McNair quickly issued a statement saying the comment was “very regretful” but that he was not referring to his our players but rather to the league not listening to ownership.
“I am truly sorry to the players for how this has impacted them and the perception that it has created of me which could not be further from the truth,” McNair said in the statement.
But then six months later, McNair had an about-face. “The main thing I regret is apologizing,” McNair told the Wall Street Journal. “I really didn’t have anything to apologize for.”

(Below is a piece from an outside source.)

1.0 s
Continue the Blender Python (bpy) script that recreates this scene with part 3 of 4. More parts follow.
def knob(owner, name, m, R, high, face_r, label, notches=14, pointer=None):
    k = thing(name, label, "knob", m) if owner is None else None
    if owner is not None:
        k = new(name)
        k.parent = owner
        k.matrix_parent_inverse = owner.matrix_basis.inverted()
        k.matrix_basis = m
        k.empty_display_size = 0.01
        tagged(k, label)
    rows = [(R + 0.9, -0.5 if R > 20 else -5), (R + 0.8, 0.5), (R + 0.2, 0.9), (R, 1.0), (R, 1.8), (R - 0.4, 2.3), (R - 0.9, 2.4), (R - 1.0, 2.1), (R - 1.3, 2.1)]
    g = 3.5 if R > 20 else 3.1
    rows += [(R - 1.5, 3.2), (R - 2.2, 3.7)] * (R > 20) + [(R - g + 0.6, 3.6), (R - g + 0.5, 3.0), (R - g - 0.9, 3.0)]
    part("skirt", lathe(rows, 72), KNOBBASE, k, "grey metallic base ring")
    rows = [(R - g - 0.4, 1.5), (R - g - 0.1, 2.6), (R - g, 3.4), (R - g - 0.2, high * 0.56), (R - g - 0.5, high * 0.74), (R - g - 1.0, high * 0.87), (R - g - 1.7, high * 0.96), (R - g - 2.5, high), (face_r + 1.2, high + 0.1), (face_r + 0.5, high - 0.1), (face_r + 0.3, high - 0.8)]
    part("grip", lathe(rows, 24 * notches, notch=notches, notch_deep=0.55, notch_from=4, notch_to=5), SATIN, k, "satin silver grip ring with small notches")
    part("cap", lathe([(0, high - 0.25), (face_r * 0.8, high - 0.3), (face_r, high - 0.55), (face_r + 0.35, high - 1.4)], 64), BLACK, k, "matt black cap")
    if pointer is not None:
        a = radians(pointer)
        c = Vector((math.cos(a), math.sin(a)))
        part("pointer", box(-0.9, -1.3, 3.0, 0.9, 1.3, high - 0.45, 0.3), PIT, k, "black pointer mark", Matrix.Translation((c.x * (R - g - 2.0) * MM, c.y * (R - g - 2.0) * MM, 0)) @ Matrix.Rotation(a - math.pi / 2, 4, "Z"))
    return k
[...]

McNair’s most recent public gaffe may have put the final nail in a friend’s coffin. At the owners meetings in March, McNair offered up a defense of embattled Panthers founder Jerry Richardson following allegations of workplace misconduct both sexual and racial in nature. McNair told reporters that when Richardson shared his side of the story with owners, “he was very candid in what he said and what he did” and that McNair believed Richardson’s regret was that “he didn’t fight some of the things.”
Richardson and McNair are both from small North Carolina towns, both went to college in South Carolina and both made their millions in business outside of football. In the late ’90s as McNair was campaigning for his Houston franchise, Richardson served as the co-chair of the league’s expansion committee. Richardson’s Panthers would play in the first Super Bowl at McNair’s stadium following the 2003 season. And in 2015, both men were on the L.A. expansion committee, and McNair joined Richardson’s losing side in pushing for the Carson deal that would unite the Chargers and Raiders.
Surely McNair thought he was doing a friend a solid when he spoke in Richardson’s defense at the owners meetings, but it backfired in a huge way. One of Richardson’s accusers saw this as a breach of the non-disclosure agreement she signed with Richardson. She used the opportunity to speak her truth in a second bombshell SI report in the spring that detailed part of Richardson’s sexual harassment and ultimately dismantled his reputation on his way out the door.
Even though it’s too late, if recent history holds, McNair may still want to publicly walk those comments back too.